DATA SECTION:
==========
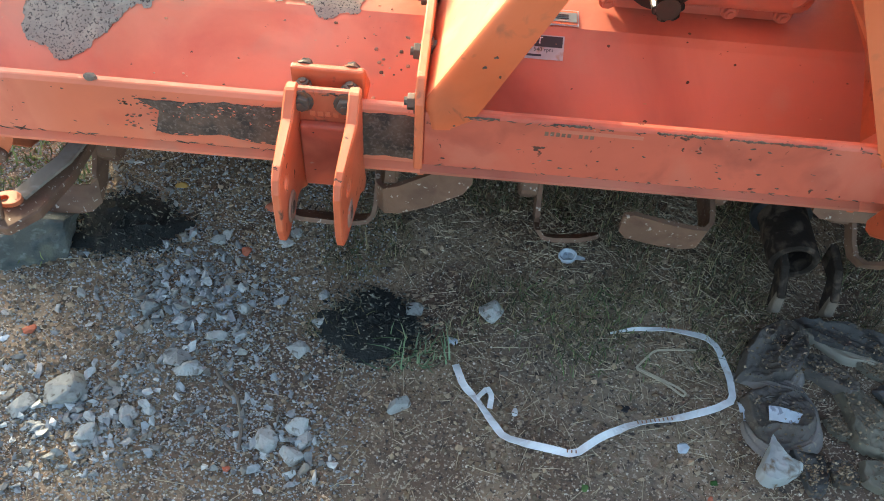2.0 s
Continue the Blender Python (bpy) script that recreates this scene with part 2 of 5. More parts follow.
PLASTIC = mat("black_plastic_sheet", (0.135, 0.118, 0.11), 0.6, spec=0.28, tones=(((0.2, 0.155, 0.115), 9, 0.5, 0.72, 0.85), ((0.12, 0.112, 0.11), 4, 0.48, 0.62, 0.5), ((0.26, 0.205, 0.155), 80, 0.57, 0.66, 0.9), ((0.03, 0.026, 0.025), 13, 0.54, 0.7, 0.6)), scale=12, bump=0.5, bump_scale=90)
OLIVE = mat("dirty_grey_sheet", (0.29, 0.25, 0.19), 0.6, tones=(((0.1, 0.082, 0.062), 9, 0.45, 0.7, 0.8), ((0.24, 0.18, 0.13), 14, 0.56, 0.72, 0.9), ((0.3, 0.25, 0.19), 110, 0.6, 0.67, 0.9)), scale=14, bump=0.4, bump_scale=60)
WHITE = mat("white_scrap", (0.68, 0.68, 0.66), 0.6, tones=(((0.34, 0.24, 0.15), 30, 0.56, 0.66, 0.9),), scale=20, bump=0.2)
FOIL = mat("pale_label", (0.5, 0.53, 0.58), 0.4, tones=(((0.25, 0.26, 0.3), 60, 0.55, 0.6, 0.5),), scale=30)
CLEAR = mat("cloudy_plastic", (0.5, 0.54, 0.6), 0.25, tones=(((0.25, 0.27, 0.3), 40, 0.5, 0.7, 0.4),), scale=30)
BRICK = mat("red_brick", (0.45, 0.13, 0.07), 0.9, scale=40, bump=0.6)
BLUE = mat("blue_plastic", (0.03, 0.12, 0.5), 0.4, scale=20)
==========
THE EXERCISE:
The material above must be printed exactly, with its pictures left out.

REPLY:
2.0 s
Continue the Blender Python (bpy) script that recreates this scene with part 2 of 5. More parts follow.
PLASTIC = mat("black_plastic_sheet", (0.135, 0.118, 0.11), 0.6, spec=0.28, tones=(((0.2, 0.155, 0.115), 9, 0.5, 0.72, 0.85), ((0.12, 0.112, 0.11), 4, 0.48, 0.62, 0.5), ((0.26, 0.205, 0.155), 80, 0.57, 0.66, 0.9), ((0.03, 0.026, 0.025), 13, 0.54, 0.7, 0.6)), scale=12, bump=0.5, bump_scale=90)
OLIVE = mat("dirty_grey_sheet", (0.29, 0.25, 0.19), 0.6, tones=(((0.1, 0.082, 0.062), 9, 0.45, 0.7, 0.8), ((0.24, 0.18, 0.13), 14, 0.56, 0.72, 0.9), ((0.3, 0.25, 0.19), 110, 0.6, 0.67, 0.9)), scale=14, bump=0.4, bump_scale=60)
WHITE = mat("white_scrap", (0.68, 0.68, 0.66), 0.6, tones=(((0.34, 0.24, 0.15), 30, 0.56, 0.66, 0.9),), scale=20, bump=0.2)
FOIL = mat("pale_label", (0.5, 0.53, 0.58), 0.4, tones=(((0.25, 0.26, 0.3), 60, 0.55, 0.6, 0.5),), scale=30)
CLEAR = mat("cloudy_plastic", (0.5, 0.54, 0.6), 0.25, tones=(((0.25, 0.27, 0.3), 40, 0.5, 0.7, 0.4),), scale=30)
BRICK = mat("red_brick", (0.45, 0.13, 0.07), 0.9, scale=40, bump=0.6)
BLUE = mat("blue_plastic", (0.03, 0.12, 0.5), 0.4, scale=20)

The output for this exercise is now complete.